◆ **What you are asked to do**: Every line with the string "collection" should be gathered.

◆ **Working data**:
---
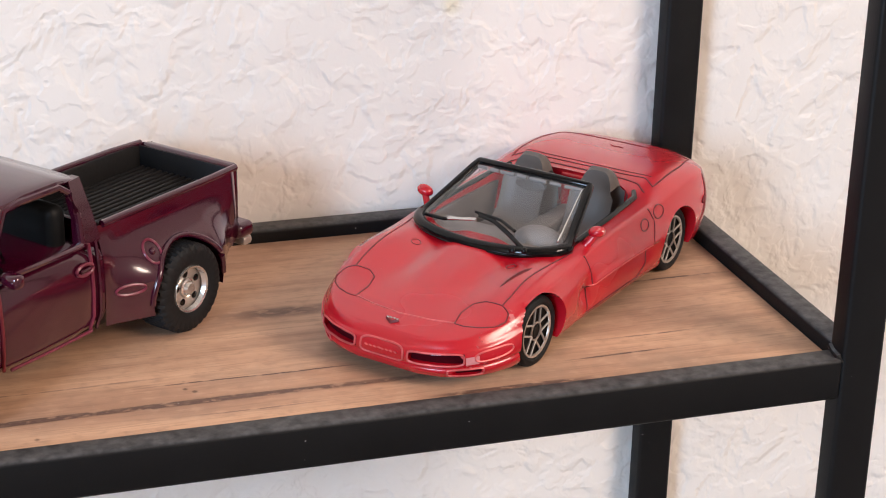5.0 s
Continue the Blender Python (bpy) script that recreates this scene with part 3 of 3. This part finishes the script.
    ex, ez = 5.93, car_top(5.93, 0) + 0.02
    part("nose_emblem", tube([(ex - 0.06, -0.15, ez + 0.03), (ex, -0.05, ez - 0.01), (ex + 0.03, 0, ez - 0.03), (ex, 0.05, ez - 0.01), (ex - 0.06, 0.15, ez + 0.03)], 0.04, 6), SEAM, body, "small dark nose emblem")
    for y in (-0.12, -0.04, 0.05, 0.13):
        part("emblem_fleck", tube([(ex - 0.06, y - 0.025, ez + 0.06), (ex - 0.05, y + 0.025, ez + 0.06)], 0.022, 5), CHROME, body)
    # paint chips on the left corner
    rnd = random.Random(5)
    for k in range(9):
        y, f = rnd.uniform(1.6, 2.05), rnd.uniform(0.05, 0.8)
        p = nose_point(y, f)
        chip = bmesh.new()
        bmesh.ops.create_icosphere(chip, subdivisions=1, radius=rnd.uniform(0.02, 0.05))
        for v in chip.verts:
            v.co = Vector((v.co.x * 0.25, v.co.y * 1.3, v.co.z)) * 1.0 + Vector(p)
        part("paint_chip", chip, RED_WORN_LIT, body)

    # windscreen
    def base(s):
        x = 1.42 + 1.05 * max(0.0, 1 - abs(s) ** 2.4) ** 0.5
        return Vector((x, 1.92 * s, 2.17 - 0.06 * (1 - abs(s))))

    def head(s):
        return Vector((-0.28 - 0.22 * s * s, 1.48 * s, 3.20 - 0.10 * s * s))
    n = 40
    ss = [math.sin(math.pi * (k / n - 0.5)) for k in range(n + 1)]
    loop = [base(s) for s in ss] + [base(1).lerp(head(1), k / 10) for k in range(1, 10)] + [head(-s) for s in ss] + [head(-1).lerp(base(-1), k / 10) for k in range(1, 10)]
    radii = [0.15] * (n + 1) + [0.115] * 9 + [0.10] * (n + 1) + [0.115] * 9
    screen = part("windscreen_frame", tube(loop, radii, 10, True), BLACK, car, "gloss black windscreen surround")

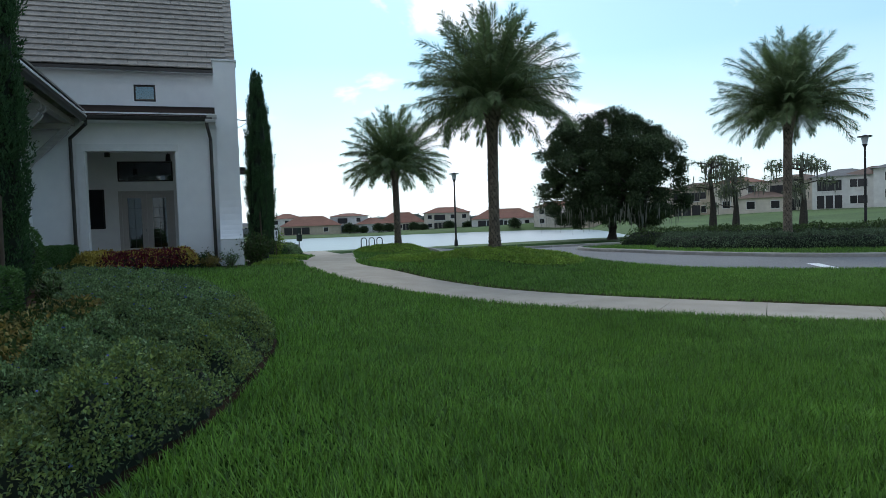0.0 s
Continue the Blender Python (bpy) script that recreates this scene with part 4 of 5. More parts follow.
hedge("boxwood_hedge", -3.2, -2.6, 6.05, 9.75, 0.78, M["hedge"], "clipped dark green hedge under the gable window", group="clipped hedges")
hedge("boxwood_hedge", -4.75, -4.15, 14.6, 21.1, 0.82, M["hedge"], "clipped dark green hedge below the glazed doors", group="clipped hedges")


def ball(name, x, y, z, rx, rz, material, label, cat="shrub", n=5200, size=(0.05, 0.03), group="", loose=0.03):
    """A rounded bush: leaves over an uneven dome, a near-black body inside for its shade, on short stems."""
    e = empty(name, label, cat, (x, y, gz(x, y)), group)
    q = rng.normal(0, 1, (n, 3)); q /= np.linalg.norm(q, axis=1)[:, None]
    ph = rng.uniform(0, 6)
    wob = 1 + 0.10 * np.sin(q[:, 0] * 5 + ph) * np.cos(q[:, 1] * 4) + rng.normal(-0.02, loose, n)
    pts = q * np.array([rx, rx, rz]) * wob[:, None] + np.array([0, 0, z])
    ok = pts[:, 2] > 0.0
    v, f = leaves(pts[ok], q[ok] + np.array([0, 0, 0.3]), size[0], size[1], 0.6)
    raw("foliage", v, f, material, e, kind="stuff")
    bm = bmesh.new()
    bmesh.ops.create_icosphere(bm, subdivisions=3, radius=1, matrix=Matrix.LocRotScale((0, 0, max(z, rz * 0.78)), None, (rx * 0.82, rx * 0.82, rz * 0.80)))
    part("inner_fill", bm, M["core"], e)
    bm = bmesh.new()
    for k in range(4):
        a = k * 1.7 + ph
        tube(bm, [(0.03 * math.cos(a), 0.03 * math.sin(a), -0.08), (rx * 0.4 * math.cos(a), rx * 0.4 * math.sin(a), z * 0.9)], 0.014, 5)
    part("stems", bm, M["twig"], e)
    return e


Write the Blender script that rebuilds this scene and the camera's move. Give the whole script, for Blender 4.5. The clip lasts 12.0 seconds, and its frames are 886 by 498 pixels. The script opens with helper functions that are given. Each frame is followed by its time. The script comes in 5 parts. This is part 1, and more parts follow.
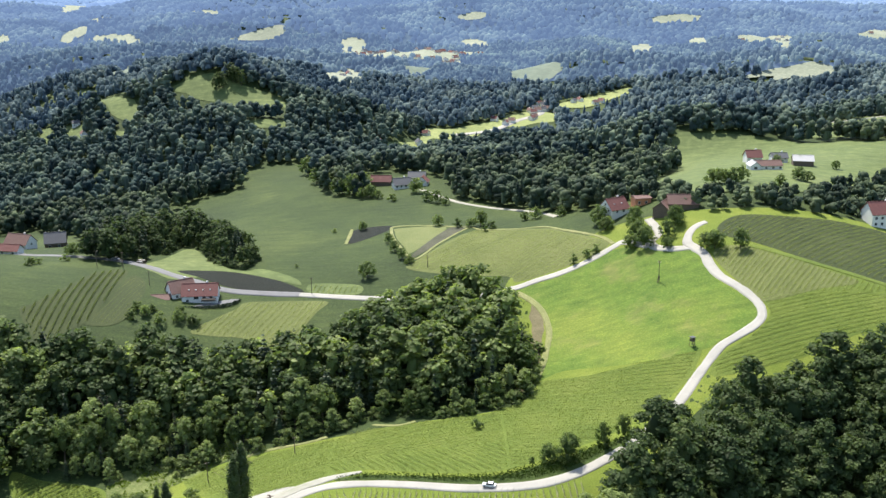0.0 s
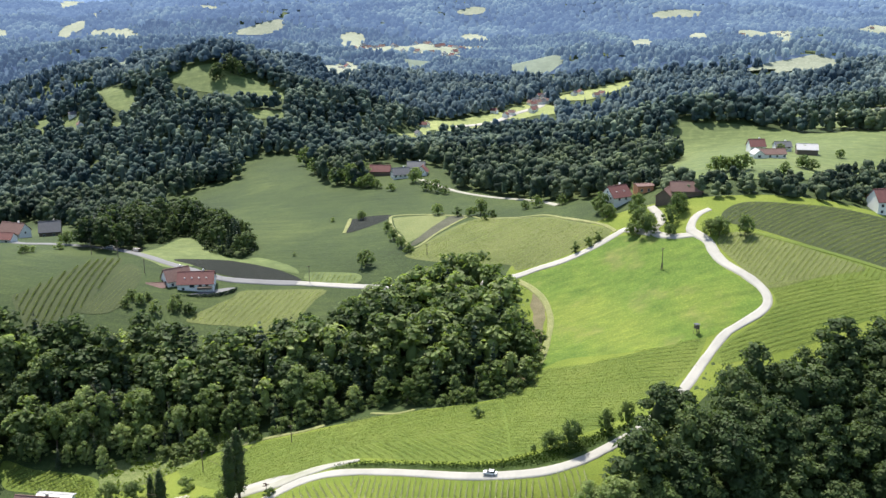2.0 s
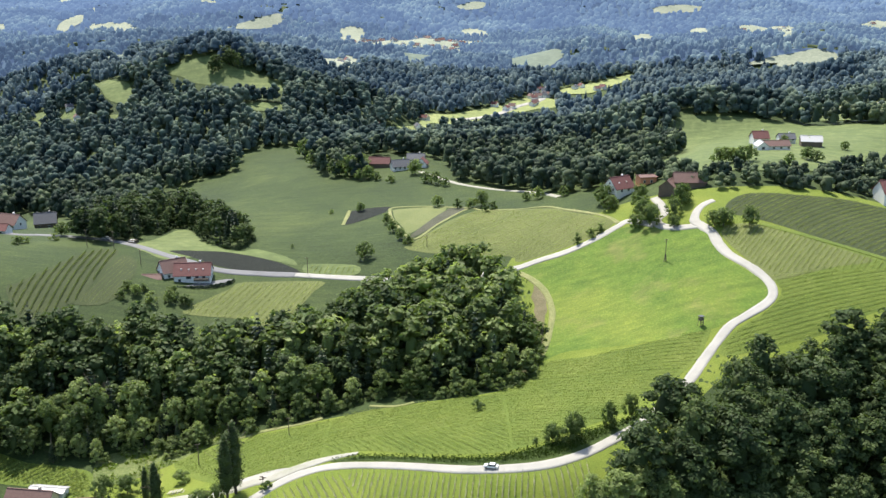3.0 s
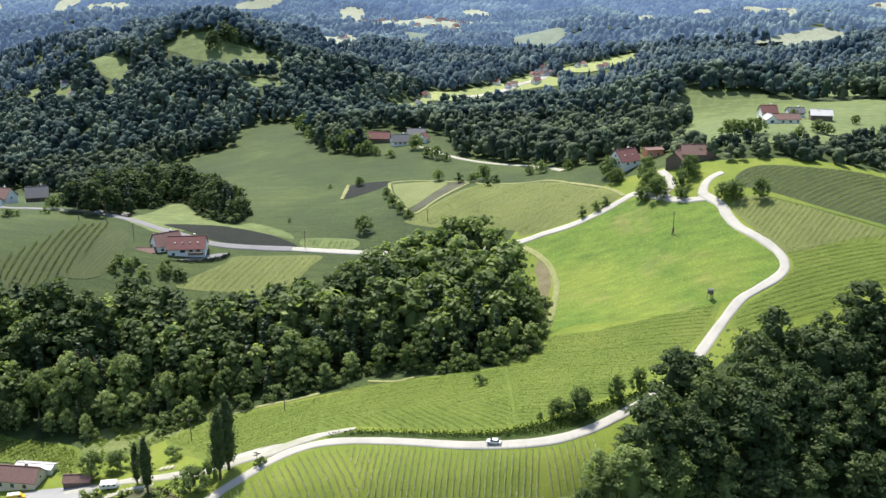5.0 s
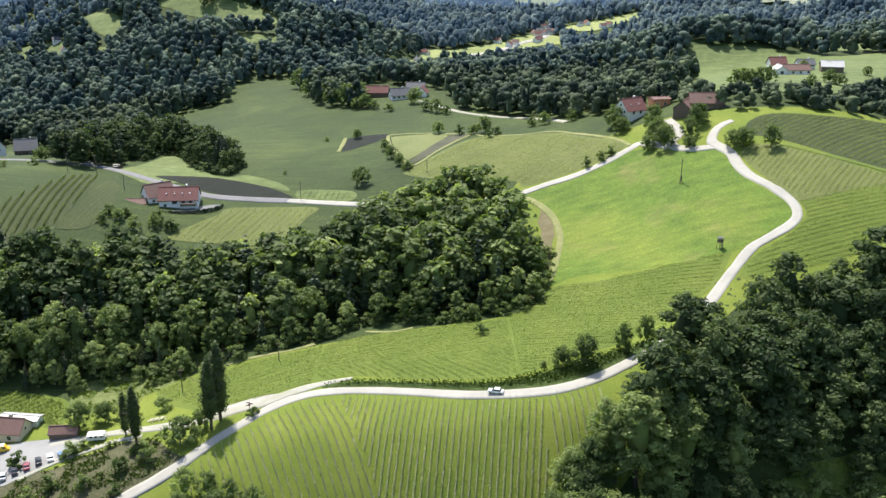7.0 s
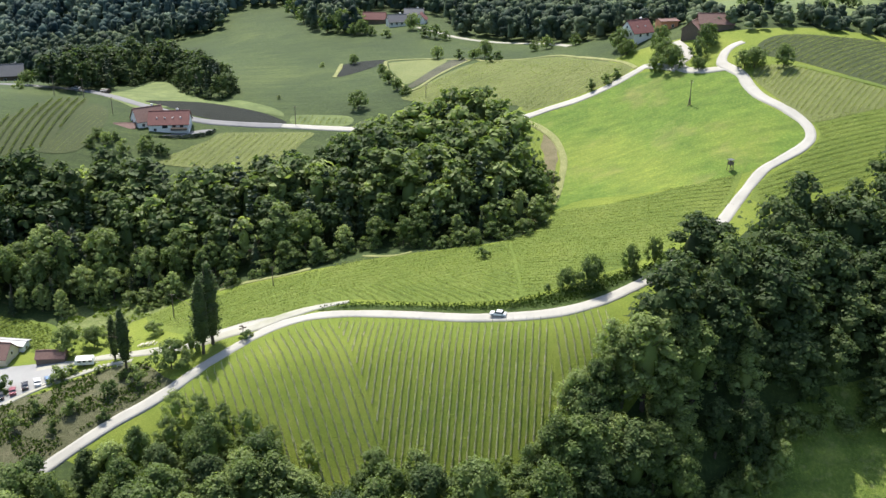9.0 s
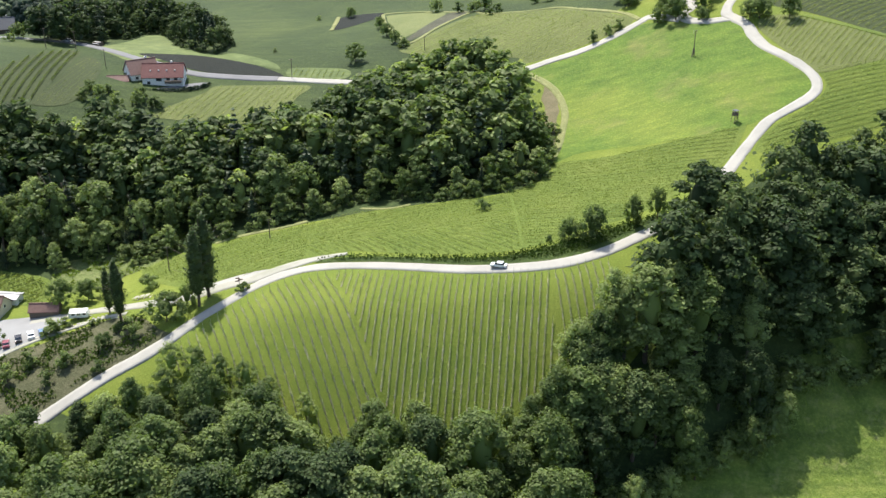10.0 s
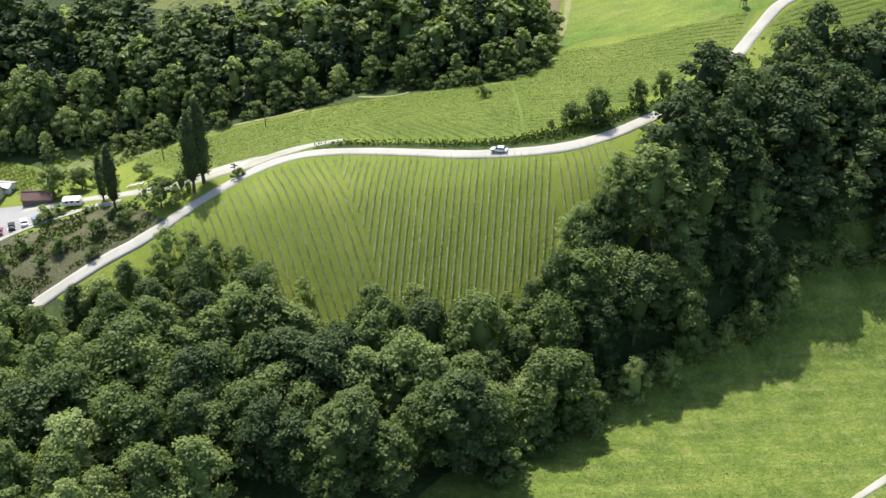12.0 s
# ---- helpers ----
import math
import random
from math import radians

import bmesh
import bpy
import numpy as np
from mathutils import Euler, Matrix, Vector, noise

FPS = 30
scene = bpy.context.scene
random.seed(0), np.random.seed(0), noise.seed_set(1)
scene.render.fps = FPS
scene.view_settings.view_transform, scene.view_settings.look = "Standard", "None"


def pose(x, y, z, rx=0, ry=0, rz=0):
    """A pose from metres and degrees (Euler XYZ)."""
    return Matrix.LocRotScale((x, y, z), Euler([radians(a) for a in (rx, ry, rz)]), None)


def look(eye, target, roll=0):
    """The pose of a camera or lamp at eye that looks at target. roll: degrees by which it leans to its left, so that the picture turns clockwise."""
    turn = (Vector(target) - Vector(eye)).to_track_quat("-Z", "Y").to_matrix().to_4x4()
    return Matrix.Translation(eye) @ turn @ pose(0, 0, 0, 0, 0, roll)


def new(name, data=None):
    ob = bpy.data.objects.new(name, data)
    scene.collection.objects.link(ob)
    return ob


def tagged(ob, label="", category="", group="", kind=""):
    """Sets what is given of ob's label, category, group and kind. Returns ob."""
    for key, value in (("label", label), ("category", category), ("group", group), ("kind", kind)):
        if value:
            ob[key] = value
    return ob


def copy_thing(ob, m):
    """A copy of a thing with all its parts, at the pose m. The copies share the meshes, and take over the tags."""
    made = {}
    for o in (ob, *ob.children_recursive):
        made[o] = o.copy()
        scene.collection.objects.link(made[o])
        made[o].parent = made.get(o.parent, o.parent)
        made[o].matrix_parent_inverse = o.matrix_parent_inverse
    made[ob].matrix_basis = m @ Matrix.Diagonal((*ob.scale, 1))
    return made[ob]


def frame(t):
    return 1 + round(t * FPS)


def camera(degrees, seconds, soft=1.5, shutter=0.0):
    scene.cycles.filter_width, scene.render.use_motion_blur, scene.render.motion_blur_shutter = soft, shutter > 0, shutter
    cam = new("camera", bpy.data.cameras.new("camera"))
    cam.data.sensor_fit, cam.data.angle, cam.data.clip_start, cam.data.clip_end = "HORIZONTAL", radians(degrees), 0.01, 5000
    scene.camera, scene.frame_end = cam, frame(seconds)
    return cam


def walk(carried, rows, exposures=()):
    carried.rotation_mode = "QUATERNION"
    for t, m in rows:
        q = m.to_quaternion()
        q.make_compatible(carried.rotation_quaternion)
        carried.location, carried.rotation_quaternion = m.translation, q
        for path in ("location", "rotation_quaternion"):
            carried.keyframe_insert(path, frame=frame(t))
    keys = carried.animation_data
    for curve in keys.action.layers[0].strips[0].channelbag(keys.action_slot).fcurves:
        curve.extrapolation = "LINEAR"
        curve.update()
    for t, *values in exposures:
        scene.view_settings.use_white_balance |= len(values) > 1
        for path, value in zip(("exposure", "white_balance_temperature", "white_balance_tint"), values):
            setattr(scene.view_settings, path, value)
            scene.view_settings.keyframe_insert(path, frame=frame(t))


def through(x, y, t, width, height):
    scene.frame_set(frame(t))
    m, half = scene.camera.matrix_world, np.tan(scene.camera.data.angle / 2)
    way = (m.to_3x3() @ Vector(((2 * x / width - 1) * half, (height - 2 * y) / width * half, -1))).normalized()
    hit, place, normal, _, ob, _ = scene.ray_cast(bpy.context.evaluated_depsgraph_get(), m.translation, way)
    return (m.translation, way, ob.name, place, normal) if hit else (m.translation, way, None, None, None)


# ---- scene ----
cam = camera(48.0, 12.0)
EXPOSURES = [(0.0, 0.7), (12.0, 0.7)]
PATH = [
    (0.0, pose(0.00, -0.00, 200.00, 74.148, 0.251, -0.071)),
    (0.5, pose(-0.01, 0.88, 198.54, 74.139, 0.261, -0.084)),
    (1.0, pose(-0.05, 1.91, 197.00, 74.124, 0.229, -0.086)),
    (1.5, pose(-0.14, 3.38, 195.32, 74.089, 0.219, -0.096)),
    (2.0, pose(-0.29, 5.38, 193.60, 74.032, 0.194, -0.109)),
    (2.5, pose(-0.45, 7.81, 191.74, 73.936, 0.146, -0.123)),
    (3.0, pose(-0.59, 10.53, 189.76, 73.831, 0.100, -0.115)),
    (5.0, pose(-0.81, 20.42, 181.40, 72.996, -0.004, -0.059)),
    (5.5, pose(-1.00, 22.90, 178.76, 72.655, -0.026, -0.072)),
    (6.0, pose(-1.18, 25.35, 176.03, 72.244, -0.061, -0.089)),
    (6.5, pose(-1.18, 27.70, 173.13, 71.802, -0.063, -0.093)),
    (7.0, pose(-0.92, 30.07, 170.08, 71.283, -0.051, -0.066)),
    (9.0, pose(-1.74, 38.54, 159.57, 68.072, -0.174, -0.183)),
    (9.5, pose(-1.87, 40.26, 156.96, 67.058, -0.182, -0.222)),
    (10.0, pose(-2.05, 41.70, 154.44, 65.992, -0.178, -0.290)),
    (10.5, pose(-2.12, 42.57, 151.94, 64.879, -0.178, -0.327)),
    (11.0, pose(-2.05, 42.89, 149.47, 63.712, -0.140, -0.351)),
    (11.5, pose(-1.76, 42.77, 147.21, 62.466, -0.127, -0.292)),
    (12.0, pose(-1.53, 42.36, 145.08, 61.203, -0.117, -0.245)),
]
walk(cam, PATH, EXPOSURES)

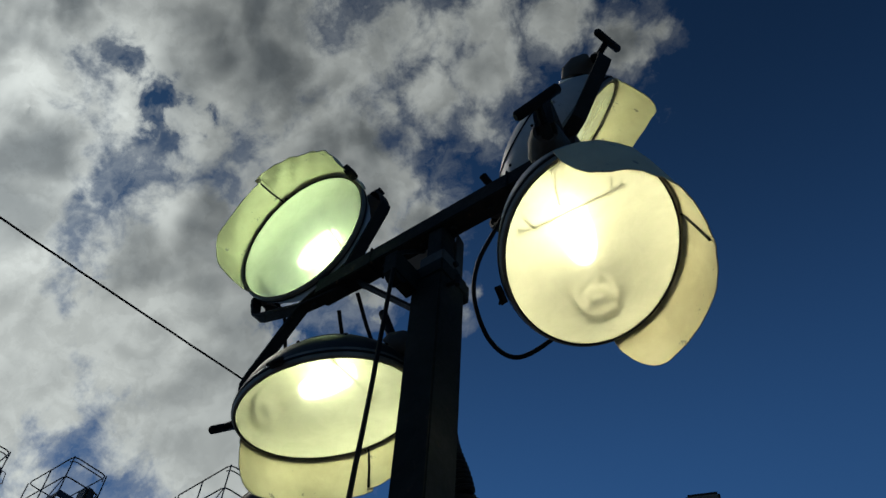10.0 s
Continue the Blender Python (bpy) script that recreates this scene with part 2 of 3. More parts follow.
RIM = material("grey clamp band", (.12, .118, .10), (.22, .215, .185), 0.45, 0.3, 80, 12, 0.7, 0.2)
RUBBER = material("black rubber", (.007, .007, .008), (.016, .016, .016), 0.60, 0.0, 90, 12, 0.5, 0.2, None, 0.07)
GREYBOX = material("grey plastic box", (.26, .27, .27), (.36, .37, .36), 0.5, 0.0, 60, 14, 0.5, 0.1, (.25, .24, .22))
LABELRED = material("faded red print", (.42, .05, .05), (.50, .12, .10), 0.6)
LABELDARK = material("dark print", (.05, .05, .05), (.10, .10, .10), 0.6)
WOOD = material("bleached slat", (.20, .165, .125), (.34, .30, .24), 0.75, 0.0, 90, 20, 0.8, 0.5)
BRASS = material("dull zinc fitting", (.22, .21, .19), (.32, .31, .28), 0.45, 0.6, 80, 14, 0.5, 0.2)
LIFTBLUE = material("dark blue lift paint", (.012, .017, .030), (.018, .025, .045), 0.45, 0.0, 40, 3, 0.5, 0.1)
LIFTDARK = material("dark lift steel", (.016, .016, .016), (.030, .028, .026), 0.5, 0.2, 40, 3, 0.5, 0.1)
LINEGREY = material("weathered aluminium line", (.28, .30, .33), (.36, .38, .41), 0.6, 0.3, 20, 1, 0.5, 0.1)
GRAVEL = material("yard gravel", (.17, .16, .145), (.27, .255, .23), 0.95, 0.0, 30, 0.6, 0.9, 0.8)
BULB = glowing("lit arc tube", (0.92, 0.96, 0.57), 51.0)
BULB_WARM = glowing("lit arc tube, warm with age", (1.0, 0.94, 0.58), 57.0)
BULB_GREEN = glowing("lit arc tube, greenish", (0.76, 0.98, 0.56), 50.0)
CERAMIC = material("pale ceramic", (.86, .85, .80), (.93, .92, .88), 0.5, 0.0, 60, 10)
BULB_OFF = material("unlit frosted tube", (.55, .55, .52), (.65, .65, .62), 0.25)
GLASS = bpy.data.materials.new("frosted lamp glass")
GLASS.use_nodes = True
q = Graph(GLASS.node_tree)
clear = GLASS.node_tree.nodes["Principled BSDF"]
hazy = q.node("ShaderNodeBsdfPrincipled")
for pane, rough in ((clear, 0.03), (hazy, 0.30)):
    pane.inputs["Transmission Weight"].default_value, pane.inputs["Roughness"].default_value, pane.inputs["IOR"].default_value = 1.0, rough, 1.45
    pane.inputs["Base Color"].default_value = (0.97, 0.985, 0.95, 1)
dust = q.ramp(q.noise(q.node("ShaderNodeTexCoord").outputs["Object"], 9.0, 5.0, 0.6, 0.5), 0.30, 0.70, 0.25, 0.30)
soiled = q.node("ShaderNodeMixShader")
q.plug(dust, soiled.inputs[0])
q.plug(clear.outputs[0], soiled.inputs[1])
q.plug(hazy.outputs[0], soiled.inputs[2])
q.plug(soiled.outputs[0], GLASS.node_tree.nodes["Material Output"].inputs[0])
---
◆ **Result for this exercise**:
    scene.collection.objects.link(ob)
        scene.collection.objects.link(made[o])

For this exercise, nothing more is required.